Despite all the headlines saying what a buoyant market 2015 was, in reality, the actual number of sales moved slightly upwards according to Halifax who researched the HMRC data to conclude: “UK home sales totalled 1.23 million in 2015; marginally higher than the 1.22 million recorded in 2014”. As LSL confirm, “sales picked up during the year with transactions in the second half of 2015 6% higher than in the same period in 2014”. Data from Rightmove suggests that “demand as measured by visits to the Rightmove website in the first working week of 2016 is up by 21% on the same period in 2015.” However, we will have to wait for a few months to see if this actually translates into higher buying and selling activity rather than people more keen to look this year than last!

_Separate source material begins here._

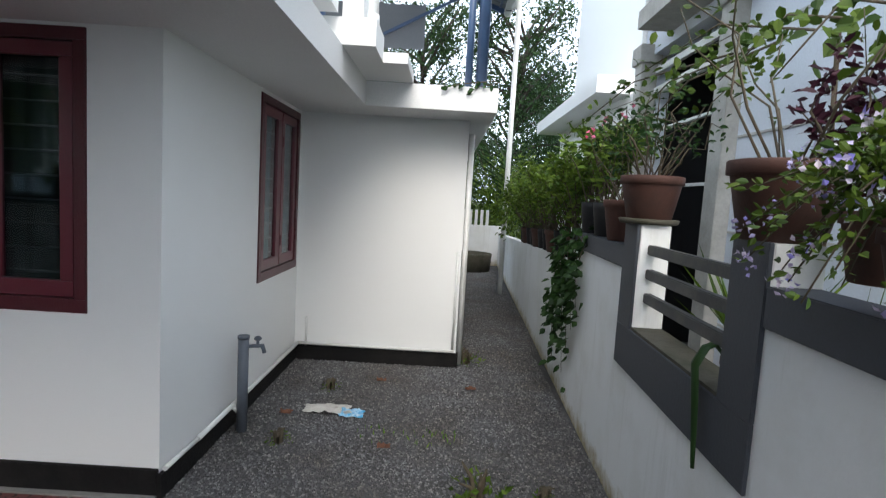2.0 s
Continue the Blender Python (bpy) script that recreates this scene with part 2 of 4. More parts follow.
BLUE_PACK = surface("blue_plastic_wrapper", (0.05, 0.35, 0.62), (0.6, 0.68, 0.72), 60, 14.0, 0.35, 0.5, 0.9)
STEEL = surface("bright_steel", (0.55, 0.54, 0.52), None, 100, 20, 0.3, 0.05, metal=1.0)
GLASS = glass_material("window_glass", (0.70, 0.78, 0.78))
LEAF_TREE = leaf_material("tree_leaves", (0.011, 0.032, 0.011), (0.048, 0.095, 0.030))
LEAF_TEAL = leaf_material("blue_green_leaves", (0.018, 0.050, 0.030), (0.085, 0.155, 0.095))
LEAF_LIGHT = leaf_material("light_leaves", (0.04, 0.08, 0.010), (0.115, 0.17, 0.022))
LEAF_YELLOW = leaf_material("yellow_leaves", (0.30, 0.28, 0.02), (0.45, 0.40, 0.05))
LEAF_ORANGE = leaf_material("orange_leaves", (0.3, 0.07, 0.02), (0.45, 0.14, 0.04))
LEAF_POT = leaf_material("pot_plant_leaves", (0.028, 0.060, 0.008), (0.105, 0.150, 0.020))
LEAF_HEDGE = leaf_material("fine_yellow_green_leaves", (0.05, 0.10, 0.013), (0.17, 0.245, 0.035))
LEAF_DARK = leaf_material("deep_green_leaves", (0.012, 0.036, 0.009), (0.036, 0.08, 0.02))
LEAF_PURPLE = leaf_material("purple_leaves", (0.035, 0.010, 0.022), (0.075, 0.018, 0.04))
PINK = leaf_material("pink_petals", (0.55, 0.05, 0.16), (0.65, 0.16, 0.30))
MAGENTA = leaf_material("magenta_petals", (0.42, 0.06, 0.38), (0.55, 0.14, 0.50))
LILAC = leaf_material("lilac_petals", (0.20, 0.17, 0.60), (0.75, 0.62, 0.78))
GRASS = leaf_material("grass_blades", (0.05, 0.12, 0.012), (0.15, 0.23, 0.035))
PAVER_RED = paver_material("red_paver", (0.165, 0.046, 0.048), (0.205, 0.075, 0.073))
PAVER_GREY = paver_material("charcoal_paver", (0.028, 0.032, 0.037), (0.046, 0.053, 0.055))



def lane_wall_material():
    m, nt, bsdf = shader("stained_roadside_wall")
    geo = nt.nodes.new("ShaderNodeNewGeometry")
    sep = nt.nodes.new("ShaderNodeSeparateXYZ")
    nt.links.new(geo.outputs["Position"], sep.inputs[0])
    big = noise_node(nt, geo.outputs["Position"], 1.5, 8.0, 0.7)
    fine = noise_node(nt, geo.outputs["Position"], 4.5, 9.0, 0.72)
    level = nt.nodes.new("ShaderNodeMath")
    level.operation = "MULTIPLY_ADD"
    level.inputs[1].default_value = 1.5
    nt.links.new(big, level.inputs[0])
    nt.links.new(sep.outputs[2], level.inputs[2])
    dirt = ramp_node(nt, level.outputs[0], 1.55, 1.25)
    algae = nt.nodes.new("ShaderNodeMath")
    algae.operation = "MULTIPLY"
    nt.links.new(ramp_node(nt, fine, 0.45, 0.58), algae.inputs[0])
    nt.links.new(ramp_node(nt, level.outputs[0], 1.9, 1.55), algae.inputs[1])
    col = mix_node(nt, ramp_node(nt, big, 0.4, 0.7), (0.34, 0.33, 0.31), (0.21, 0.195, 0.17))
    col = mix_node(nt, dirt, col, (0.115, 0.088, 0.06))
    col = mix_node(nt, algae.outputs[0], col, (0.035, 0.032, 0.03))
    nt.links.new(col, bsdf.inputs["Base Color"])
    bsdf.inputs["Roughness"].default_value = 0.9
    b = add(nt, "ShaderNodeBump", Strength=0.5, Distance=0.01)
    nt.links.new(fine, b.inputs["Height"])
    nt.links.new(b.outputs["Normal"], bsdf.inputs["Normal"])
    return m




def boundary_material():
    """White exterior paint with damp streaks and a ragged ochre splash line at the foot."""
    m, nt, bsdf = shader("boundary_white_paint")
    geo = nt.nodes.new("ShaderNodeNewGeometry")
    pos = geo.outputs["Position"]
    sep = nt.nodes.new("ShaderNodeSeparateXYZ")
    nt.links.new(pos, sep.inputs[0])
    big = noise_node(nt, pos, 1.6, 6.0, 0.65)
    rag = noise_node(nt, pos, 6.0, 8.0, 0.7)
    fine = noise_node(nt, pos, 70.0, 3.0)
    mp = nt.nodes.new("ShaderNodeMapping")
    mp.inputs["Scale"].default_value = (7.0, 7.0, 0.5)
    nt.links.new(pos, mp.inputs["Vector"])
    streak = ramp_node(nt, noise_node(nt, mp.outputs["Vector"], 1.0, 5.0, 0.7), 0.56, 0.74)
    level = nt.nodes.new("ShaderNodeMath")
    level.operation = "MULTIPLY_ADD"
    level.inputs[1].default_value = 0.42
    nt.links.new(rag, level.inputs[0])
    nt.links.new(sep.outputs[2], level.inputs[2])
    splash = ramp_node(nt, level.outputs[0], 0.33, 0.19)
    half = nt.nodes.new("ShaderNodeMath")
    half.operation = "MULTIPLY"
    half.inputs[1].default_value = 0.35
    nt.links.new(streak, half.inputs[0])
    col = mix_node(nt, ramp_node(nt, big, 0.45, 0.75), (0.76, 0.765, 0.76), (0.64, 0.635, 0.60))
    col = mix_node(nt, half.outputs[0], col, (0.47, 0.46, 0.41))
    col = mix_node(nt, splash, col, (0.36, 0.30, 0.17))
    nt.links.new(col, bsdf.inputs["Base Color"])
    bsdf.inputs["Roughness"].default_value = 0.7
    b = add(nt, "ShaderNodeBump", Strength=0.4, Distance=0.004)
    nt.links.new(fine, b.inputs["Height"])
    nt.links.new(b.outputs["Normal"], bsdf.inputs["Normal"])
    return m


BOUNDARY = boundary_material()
PORCH_BLUE = surface("pale_blue_porch_paint", (0.62, 0.66, 0.72), (0.54, 0.57, 0.61), 70, 1.2, 0.65, 0.2, 0.5)
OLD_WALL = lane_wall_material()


# ---- mesh helpers ----
def link_mesh(name, bm, material, parent=None, label=""):
    me = bpy.data.meshes.new(name)
    bm.to_mesh(me)
    bm.free()
    for mt in material if isinstance(material, (list, tuple)) else (material,):
        me.materials.append(mt)
    ob = new(name, me)
    if parent is not None:
        ob.parent = parent
    if label:
        ob["label"] = label
    return ob


part = link_mesh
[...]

The concern remains in that, according to Nationwide, “construction activity will lag behind strengthening demand, putting upward pressure on house prices and eventually reducing affordability”.

Supply of Property

This is probably the single most feared issue in the property market at the moment. Buyer demand is definitely up and strong, but the supply of property isn’t coming through. Unlike many industries, production can’t be scaled up and down quickly in line with demand. As such, agents are going to have to continue to find ways of attracting new instructions while high street offices will be battling competition from cheaper, mainly on-line propositions. The scariest stat, though, from all the reports is from the NAEA who recorded that there were “37 properties available in December 2015, compared to 72 in December 2005” showing stock levels per agent had halved. This is no doubt why the bigger agents are on a spending spree to buy up smaller, locally successful agents.